While Remembrance Day ceremonies across the country are looking a little different this year thanks to Covid-19, the importance of remembering those who made the ultimate sacrifice for freedom remains as crucial today as it’s ever been.
Long-time Royal Canadian Legion Branch 169 member Darrin Nichol of Rankin Inlet said the legion worked with the hamlet to go ahead with this year’s Remembrance Day ceremony.
He said the ceremony is scheduled to be held today, Nov. 11, at the Rankin community hall, with a limit of about 100 people in attendance and strict physical distancing being enforced.
“It’s going to be somewhat of a stripped-down ceremony but it’s important that we do hold one in our community,” said Nichol.
“It’s super important to acknowledge, from every era, all the folks who have gone out into the world on behalf of their country with the military, RCMP and other peacekeeping forces.

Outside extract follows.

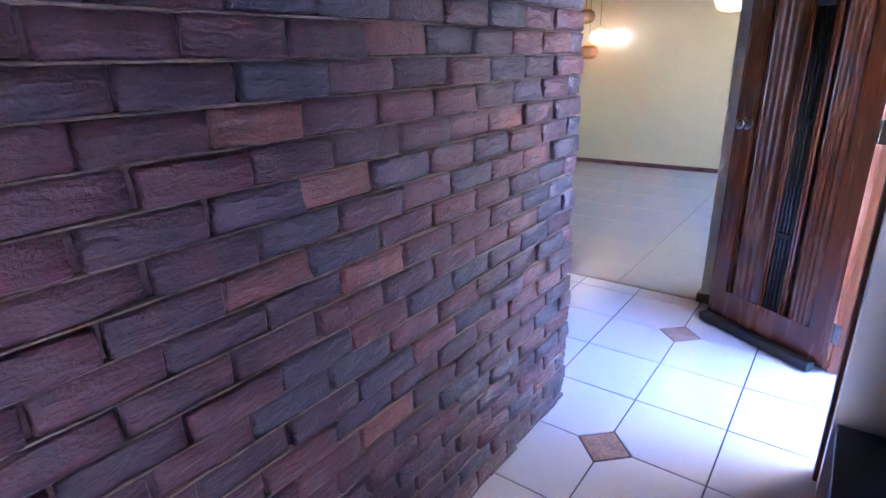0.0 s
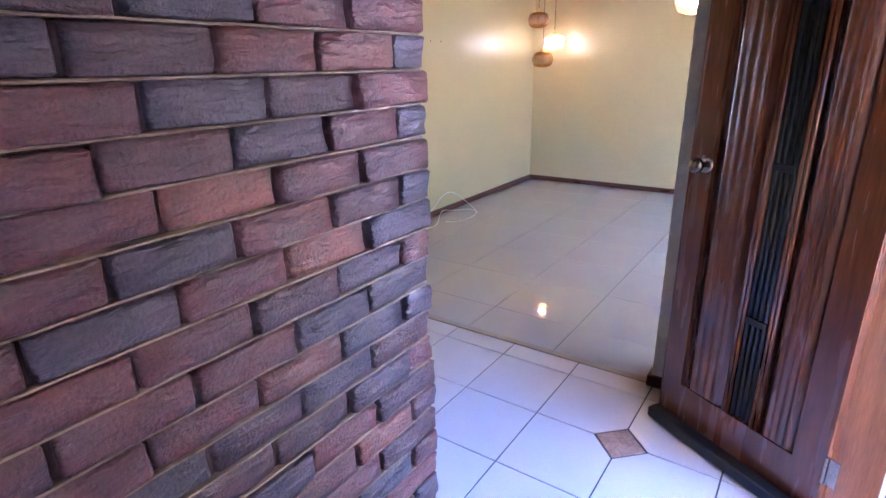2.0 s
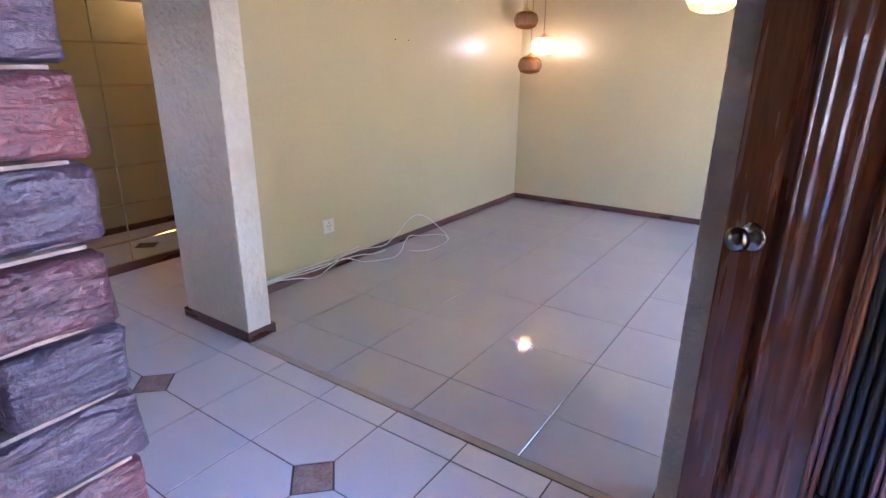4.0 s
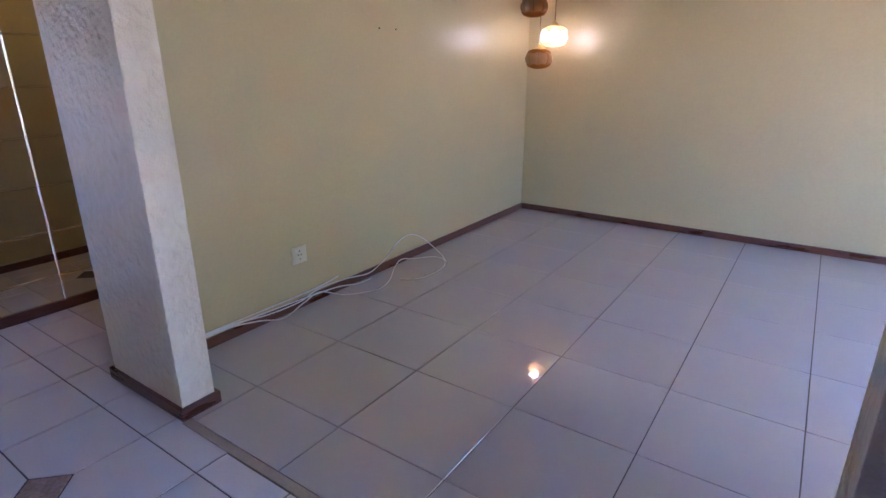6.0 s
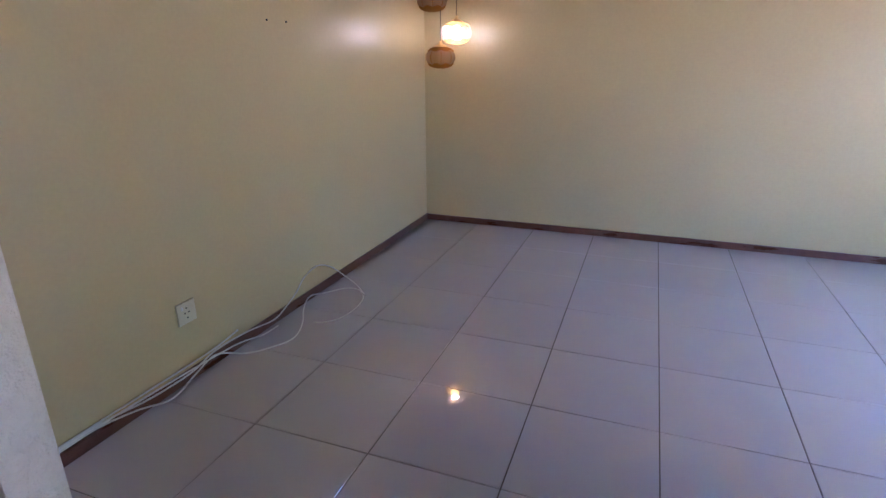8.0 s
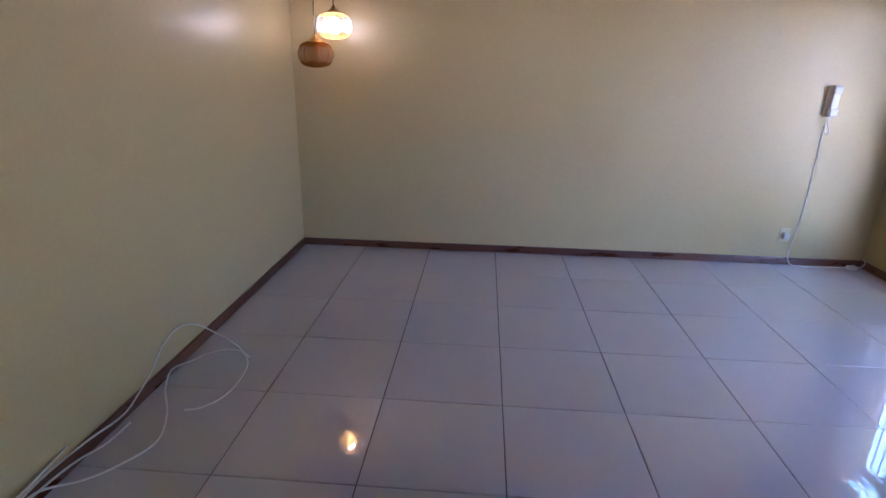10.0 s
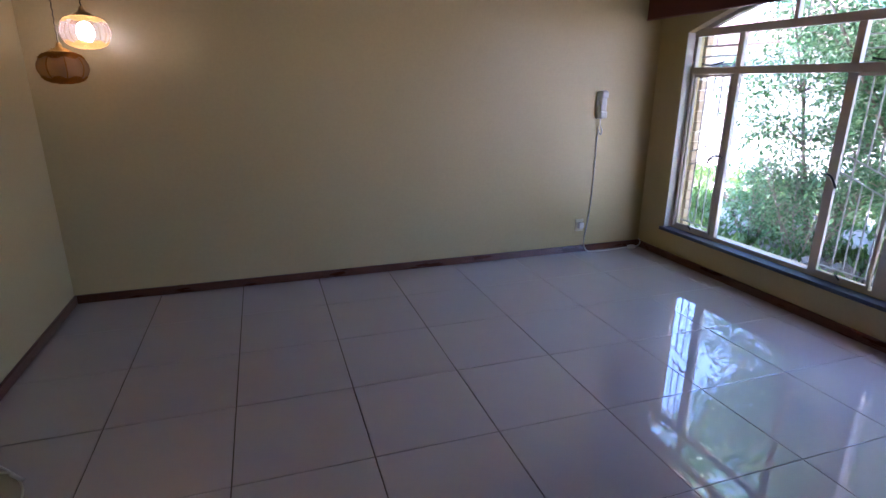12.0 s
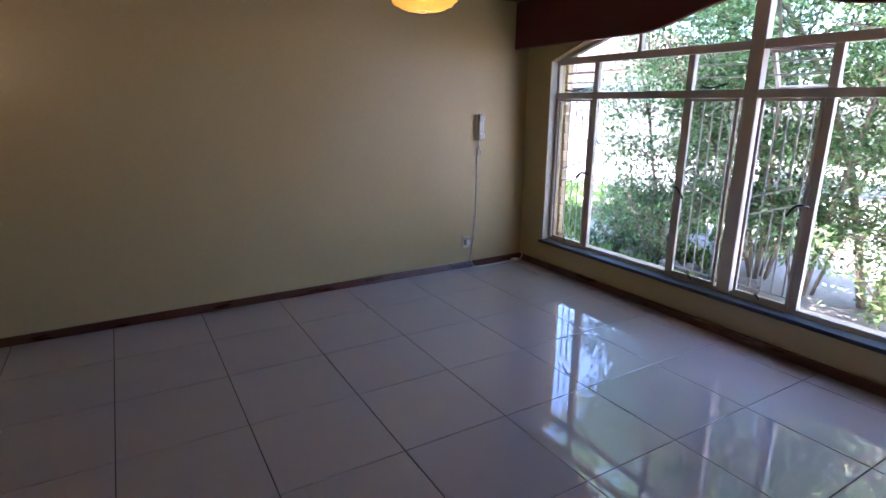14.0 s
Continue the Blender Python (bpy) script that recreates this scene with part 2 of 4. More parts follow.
# ---- mesh helpers ----
def box(bm, lo, hi, bevel=0.0):
    lo, hi = Vector(lo), Vector(hi)
    r = bmesh.ops.create_cube(bm, size=1, matrix=Matrix.LocRotScale((lo + hi) / 2, None, hi - lo))
    if bevel:
        es = {e for v in r["verts"] for e in v.link_edges}
        bmesh.ops.bevel(bm, geom=list(es), offset=bevel, segments=2, affect="EDGES", profile=0.6)
    return bm


def boxes(*specs, bevel=0.0):
    bm = bmesh.new()
    for lo, hi in specs:
        box(bm, lo, hi, bevel)
    return bm


def rod(bm, a, b, r, sides=8, r2=None):
    a, b = Vector(a), Vector(b)
    m = Matrix.Translation((a + b) / 2) @ (b - a).to_track_quat("Z", "Y").to_matrix().to_4x4()
    bmesh.ops.create_cone(bm, cap_ends=True, segments=sides, radius1=r, radius2=r if r2 is None else r2, depth=(b - a).length, matrix=m)
    return bm


def lathe(profile, sides=24, ribs=0, depth=0.0):
    """A turned shape from (radius, z) steps, with optional vertical ribs."""
    bm = bmesh.new()
    rings = []
    for r, z in profile:
        ring = []
        for k in range(sides):
            a = 2 * math.pi * k / sides
            rr = r * (1 + depth * (abs(math.cos(ribs * a / 2)) - 0.6)) if ribs else r
            ring.append(bm.verts.new((rr * math.cos(a), rr * math.sin(a), z)))
        rings.append(ring)
    for p, q in zip(rings, rings[1:]):
        for k in range(sides):
            bm.faces.new((p[k], p[(k + 1) % sides], q[(k + 1) % sides], q[k]))
    return bm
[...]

“They all represented our country well, really, in the defence of freedom and everything we stand for, so it’s been good during the past few years to see attendance at our Remembrance Day ceremony still ticking upwards.”

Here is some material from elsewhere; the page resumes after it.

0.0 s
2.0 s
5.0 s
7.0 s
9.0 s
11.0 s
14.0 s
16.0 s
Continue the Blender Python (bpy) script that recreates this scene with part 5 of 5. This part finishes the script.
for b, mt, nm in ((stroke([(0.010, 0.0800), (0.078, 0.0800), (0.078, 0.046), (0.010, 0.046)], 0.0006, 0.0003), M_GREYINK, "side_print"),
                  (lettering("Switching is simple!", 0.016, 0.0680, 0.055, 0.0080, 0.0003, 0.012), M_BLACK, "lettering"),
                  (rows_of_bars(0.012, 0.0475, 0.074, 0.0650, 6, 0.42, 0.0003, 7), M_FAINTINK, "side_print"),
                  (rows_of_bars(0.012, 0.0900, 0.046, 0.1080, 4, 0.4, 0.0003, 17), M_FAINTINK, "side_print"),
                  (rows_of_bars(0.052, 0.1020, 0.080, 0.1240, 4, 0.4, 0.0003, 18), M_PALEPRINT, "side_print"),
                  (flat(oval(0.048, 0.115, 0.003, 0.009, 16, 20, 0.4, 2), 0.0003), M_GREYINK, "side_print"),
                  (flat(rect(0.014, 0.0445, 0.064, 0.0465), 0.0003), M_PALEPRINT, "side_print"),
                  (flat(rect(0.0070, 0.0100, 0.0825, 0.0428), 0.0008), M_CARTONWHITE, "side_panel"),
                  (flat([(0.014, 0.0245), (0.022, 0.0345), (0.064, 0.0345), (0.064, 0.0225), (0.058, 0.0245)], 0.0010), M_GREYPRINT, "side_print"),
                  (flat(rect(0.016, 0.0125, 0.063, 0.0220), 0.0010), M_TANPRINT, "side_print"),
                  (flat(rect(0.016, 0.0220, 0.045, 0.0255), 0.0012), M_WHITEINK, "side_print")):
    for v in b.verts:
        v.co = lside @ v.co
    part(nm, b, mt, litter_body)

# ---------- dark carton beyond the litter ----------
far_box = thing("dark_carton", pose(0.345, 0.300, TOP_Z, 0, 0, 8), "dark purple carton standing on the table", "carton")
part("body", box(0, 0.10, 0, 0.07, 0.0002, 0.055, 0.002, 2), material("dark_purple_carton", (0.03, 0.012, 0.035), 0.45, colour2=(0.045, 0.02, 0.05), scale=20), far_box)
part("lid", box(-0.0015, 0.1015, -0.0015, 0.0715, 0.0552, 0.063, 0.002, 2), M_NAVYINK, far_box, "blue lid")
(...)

Nichol said the Second World War happened almost 100 years ago now, and people everywhere may be forgetting just how many Canadians answered the call at that time.
He said many other Canadians have paid the ultimate price for their country during numerous conflicts since the end of the Second World War.
“In fact, we had a young man from Iqaluit, Jordan Anderson, 25, lose his life along with six other Canadians to a roadside bomb in Afghanistan on July 4, 2007.
“And we’ve had people from up here who fought in Korea and many others who served with the regular forces in the navy, air force and army — quite a contingent from here, really — and others who have served with the RCMP, and it’s extremely important to acknowledge their dedication and commitment.”
Nichol said he has a family member on his wife’s side, William Green, with deep ties to Arviat and Churchill, Man., who gave his life in the Second World War.
He said Green spent a lot of time trapping around the Arviat region and left behind two daughters, Irene Kablutsiak and Emily Angalik, in Arviat who have also since passed away.
“He fought with Canada and lost his life in the war during a bombing mission with the 432 Air Command out of England, if I recall correctly, over a small community named Marlow, Germany,” said Nichol.
“It’s believed that two Allied aircraft came together in the sky that night. You have to remember that it was pitch black, they didn’t have anywhere near the navigational equipment planes have today, they were being hammered with anti-aircraft fire and that all combined to bring the two planes together in midair.
“When the Red Cross folks got to go in and try to figure out who was who after the fighting, they found 16 people together in one mass grave who had died the night of the raid.
“They interviewed folks from the community and confirmed that two planes had come down at roughly the same time in the same area, so they did their best to sort out the deceased and he was one who they were able to confirm.”
“No one from either plane survived.”
Nichol said the family knows where Green’s body was laid to rest in the Commonwealth Berlin War Cemetery in the Berlin district of Charlottenburg, Germany, which helped ease the pain of his loss a little for some family members.
He said the message of never forgetting those who sacrificed their lives for our freedom appears to still be resonating well with the younger generations, at least in his home community.
“Canada’s changed a lot in the past two decades but the conflicts our country was involved in just can’t be forgotten, of course, and that’s a key job of the legion — to foster remembrance, and advance acknowledgment of the people who paid the ultimate sacrifice for our country and all the generations that followed them.
“As time goes on, that messaging remains equally if not more important and I think we’re doing a good job with that. Canada is a much different place today than it was almost 100 years ago when the Second World War was going on but, I think, the messaging is quite reflective of where we want it to be, for sure.
“Here in Rankin, the demand for poppies every year has not diminished at all. There’s a lot more people in the country now, so sometimes it may seem as if not as many people are wearing poppies in honour of Remembrance Day every year now.
“But, speaking directly for our branch and what we’ve seen around here the past few years, the demand for poppies remains equally high if not actually higher today and that’s definitely great to see. The community of Rankin Inlet remembers and, I believe, it always will.”